[START Collected data]
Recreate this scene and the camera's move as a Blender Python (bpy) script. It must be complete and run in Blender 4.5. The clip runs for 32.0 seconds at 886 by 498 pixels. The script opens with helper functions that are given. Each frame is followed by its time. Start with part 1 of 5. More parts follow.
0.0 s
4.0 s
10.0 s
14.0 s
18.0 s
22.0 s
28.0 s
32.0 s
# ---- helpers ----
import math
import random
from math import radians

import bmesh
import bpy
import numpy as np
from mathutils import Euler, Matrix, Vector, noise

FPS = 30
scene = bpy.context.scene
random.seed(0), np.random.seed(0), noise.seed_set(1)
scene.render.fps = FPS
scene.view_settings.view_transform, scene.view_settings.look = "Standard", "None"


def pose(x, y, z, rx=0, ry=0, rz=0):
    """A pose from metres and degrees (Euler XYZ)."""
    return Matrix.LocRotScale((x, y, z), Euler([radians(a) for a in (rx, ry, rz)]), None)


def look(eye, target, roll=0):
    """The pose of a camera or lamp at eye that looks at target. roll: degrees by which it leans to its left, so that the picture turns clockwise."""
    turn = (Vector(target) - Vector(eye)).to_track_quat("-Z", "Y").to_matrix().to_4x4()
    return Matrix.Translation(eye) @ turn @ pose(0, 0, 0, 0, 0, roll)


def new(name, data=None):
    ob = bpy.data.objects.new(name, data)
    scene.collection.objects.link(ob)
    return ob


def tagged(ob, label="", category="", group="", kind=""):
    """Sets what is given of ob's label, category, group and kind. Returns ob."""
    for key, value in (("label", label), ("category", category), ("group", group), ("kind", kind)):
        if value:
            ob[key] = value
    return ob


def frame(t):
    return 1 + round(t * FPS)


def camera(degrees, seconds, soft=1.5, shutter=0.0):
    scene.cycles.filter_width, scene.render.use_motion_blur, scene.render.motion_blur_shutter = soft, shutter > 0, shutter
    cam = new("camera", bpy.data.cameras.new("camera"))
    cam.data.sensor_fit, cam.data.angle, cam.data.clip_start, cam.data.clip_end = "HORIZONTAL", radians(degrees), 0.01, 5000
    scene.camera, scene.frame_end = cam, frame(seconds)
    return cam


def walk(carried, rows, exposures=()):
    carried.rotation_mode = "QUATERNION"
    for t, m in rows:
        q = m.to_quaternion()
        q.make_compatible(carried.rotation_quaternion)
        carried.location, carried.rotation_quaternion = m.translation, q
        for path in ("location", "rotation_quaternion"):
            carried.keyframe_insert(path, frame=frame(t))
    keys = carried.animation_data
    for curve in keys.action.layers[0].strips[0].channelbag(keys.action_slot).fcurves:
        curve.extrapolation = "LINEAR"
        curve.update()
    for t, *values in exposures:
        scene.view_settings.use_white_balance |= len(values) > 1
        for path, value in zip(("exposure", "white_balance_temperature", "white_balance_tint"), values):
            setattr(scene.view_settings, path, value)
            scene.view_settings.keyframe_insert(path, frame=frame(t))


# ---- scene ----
[END Collected data]
• [Work required] Extract every line from the one containing "for t, *values" through the last line of the data, inclusive, exactly as written.

• [Written response]
    for t, *values in exposures:
        scene.view_settings.use_white_balance |= len(values) > 1
        for path, value in zip(("exposure", "white_balance_temperature", "white_balance_tint"), values):
            setattr(scene.view_settings, path, value)
            scene.view_settings.keyframe_insert(path, frame=frame(t))


# ---- scene ----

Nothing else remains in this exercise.